Carbonation, anyone? Just before 1 AM last Tuesday, Sept. 14, reader Ayrton Ashick snapped this shot of lightning striking the existing water tank behind Fire Station 1 during that night's thunderstorm. No damage was reported. AYRTON ASHICK

Preferred site is off Lookout Street

One might call it a “fluid situation.”

Urban intensification in Fonthill has prompted the Region to address the water needs of the municipality. Currently, one elevated water tank sits on Highway 20, behind Fire Station 1. A new elevated tank is planned for construction in 2022. Once the new tank is operational, the existing tank will be decommissioned.

Michelle Miller, the Project Manager of Water and Wastewater Engineering for the Niagara Region, told the Voice that the tank project is being undertaken to make necessary improvements to the town’s current and future service, especially related to system pressure and flow capacity. She said that Niagara Region and the Town of Pelham identified a list of seven possible sites in North Pelham that could potentially meet the project’s objectives, based on property mapping, elevation in the area, and location related to the existing tower and associated infrastructure.

“The seven potential sites were each evaluated based on social, economical, technical, archaeological, and environmental categories, from which a shortlist of three possible sites was generated,” said Miller. “Further evaluation of the shortlisted sites found a preferred site located south of the existing Lookout Point golf driving range, at 220 Tice Road, to have the fewest impacts based on the evaluation criteria.”

Miller said that the proposal of the site south of the Lookout Point driving range as the preferred location was brought forward to the public for feedback in the fall of 2019. Niagara Region conducted additional screening and re-evaluation of potential sites, with the location south of the driving range again emerging as the preferred site. The information from the re-evaluation was presented to the public for feedback until September 14, and is currently being reviewed.

Jason Marr, Pelham’s Director of Public Works, told the Voice that the new water tower needs to be in a location with high elevation, which provides the greatest pressure for the whole system.

“The water tank needs to be of a sufficient size to support future development in the town, and you need a land mass that’s able to support that size,” he said.

Marr noted that the subdivision directly between Lookout Street and Haist Street has low water pressure, which would be alleviated by the new water tower.

The water tank needs to be of a sufficient size to support future development in the town, and you need a land mass that’s able to support that size

“We currently have to pump water to that area, and there are maintenance issues and ongoing costs associated with that.
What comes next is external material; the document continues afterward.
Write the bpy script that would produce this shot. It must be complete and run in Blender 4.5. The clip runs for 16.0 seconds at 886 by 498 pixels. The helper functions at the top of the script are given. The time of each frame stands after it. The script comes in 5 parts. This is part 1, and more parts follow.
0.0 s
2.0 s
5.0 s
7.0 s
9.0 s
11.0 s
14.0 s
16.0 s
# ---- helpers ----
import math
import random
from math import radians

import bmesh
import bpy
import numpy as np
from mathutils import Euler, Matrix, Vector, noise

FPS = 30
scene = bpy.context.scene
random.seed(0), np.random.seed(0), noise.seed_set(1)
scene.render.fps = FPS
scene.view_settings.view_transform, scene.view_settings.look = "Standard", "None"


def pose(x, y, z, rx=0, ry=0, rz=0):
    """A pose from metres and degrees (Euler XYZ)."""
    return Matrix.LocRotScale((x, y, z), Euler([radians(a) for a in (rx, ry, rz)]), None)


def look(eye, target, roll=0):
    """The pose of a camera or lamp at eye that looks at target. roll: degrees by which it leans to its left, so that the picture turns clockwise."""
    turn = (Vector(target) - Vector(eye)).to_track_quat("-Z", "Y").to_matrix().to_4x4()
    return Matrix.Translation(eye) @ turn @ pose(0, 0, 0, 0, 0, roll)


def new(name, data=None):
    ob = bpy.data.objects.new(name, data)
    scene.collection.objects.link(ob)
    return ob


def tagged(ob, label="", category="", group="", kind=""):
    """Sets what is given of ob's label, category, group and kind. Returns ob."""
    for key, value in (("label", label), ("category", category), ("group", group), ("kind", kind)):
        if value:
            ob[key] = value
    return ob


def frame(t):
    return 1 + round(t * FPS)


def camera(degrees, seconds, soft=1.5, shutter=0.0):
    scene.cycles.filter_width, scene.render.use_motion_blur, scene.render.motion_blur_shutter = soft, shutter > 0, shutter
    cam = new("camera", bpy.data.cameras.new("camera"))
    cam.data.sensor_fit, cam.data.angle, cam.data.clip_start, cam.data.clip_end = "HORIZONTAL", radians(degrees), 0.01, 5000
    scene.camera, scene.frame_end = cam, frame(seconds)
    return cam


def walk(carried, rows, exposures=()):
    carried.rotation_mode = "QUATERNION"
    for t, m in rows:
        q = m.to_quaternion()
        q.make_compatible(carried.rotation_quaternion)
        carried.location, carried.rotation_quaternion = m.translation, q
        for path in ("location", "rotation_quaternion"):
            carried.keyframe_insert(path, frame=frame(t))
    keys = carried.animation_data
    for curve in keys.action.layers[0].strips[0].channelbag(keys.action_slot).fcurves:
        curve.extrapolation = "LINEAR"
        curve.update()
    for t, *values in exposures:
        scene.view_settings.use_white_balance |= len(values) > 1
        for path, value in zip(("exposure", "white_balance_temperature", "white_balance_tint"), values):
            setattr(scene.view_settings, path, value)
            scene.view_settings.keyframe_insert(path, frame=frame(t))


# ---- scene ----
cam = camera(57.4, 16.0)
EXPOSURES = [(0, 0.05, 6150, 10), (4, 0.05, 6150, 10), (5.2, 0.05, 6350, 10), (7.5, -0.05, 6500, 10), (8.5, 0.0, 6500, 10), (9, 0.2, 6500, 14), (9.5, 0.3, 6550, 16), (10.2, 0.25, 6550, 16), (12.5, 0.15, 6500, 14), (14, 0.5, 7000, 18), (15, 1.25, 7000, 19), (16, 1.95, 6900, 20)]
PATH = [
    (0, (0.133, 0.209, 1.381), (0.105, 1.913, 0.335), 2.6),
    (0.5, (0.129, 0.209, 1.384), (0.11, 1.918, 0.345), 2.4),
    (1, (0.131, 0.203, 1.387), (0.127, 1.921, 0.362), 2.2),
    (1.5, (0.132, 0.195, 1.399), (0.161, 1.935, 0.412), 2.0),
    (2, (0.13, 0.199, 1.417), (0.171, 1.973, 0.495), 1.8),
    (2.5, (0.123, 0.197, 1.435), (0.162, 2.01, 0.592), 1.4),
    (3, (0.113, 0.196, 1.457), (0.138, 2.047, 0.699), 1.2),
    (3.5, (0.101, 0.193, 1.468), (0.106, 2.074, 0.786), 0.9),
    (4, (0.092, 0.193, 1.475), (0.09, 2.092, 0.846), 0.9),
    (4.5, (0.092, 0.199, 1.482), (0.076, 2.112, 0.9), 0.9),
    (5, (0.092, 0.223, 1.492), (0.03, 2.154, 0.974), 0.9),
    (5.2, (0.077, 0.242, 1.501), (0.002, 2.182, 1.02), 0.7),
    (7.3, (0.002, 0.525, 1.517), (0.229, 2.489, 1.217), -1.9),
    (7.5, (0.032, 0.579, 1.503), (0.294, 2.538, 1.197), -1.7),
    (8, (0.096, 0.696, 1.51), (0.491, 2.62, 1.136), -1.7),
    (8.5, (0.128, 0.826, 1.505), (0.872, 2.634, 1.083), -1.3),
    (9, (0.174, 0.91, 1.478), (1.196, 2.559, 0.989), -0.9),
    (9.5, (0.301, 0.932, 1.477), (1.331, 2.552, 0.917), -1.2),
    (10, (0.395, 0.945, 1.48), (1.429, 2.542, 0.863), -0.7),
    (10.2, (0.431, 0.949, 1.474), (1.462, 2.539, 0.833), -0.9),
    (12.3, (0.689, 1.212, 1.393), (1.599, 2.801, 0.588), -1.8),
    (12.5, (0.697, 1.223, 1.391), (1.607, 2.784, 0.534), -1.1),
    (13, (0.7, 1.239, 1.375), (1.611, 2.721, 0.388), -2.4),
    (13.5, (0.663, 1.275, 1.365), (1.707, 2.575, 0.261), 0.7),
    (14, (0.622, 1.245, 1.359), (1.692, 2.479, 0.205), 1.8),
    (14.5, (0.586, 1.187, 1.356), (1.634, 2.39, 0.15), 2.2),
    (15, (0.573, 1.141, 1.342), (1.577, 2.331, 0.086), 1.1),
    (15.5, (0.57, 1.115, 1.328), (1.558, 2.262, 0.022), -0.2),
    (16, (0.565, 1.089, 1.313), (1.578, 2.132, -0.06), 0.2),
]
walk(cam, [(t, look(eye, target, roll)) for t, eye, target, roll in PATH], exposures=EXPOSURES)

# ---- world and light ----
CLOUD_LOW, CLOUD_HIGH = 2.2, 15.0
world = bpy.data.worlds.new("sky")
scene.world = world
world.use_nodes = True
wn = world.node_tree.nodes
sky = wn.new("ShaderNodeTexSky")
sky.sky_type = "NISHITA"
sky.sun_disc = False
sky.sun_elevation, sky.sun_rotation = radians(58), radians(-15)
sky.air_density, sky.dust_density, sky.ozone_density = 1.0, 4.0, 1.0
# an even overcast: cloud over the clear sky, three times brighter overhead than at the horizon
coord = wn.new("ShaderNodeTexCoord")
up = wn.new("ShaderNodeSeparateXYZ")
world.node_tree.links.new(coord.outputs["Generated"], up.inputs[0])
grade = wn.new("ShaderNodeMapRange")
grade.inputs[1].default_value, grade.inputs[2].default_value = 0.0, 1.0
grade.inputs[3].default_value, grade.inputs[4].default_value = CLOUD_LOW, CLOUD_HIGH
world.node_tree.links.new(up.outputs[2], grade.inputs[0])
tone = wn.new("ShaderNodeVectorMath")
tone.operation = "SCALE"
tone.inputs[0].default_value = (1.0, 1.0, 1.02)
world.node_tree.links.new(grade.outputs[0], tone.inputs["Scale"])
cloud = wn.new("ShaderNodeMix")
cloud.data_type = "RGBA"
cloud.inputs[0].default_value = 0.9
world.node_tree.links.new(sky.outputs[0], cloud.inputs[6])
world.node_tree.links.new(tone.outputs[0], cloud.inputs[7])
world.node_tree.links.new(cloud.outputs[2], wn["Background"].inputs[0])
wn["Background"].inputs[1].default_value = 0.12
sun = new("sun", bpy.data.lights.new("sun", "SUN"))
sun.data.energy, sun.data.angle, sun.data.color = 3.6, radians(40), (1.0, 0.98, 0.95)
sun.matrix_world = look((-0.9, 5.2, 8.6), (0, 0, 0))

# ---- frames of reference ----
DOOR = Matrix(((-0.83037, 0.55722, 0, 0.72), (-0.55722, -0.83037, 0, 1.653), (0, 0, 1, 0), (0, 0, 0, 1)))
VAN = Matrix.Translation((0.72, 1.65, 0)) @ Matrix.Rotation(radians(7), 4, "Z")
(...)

The new water tank location will hopefully eliminate that need for that booster pump.”

The Town of Pelham is part of the larger Welland water system. The Welland Water Treatment Plant pumps water to the Shoalts Drive Reservoir, in Fonthill, which is a large underground storage tank. From there, it gets treated again, and then water is pumped up to the water storage tank located behind the fire station.

“It’s gravity fed down from that water tank, and the further the water tank is away from the distribution system, the more likely you are to get water quality issues,” said Marr. “We try to keep as close as possible to the distribution system with the highest elevation.”

The current elevated tank on Highway 20 holds 2.3 million litres, and the new elevated tank will hold 6 million litres to address current water volume shortage and accommodate growth. The new tank will be 44 metres above ground, about 15 metres taller than the current tank. A taller elevated tank is required to have sufficient pressure for the northern developed areas that are at a higher elevation.

The top of the new tank will be painted the same as the Region’s other elevated tanks—white with the Niagara Region logo. The bottom of the tank will be concrete, and appear similar to the existing tank. Coating technology has improved significantly over the years, and now features greater ultraviolet resistance and durability. Routine maintenance of the tank will preserve the appearance.

Rob Hickson, General Manager and Director of Golf at Lookout Point Country Club, confirmed that the club owns the land designated as the Region’s preferred site, but said no deal has been struck.

“The Region has only approached us about a possibility,” said Hickson. “They’ve got to go through all their hoops and hurdles and perform their due diligence. We’re completely out of the loop until something gets approved, and then they’ve got to have discussions with us again.”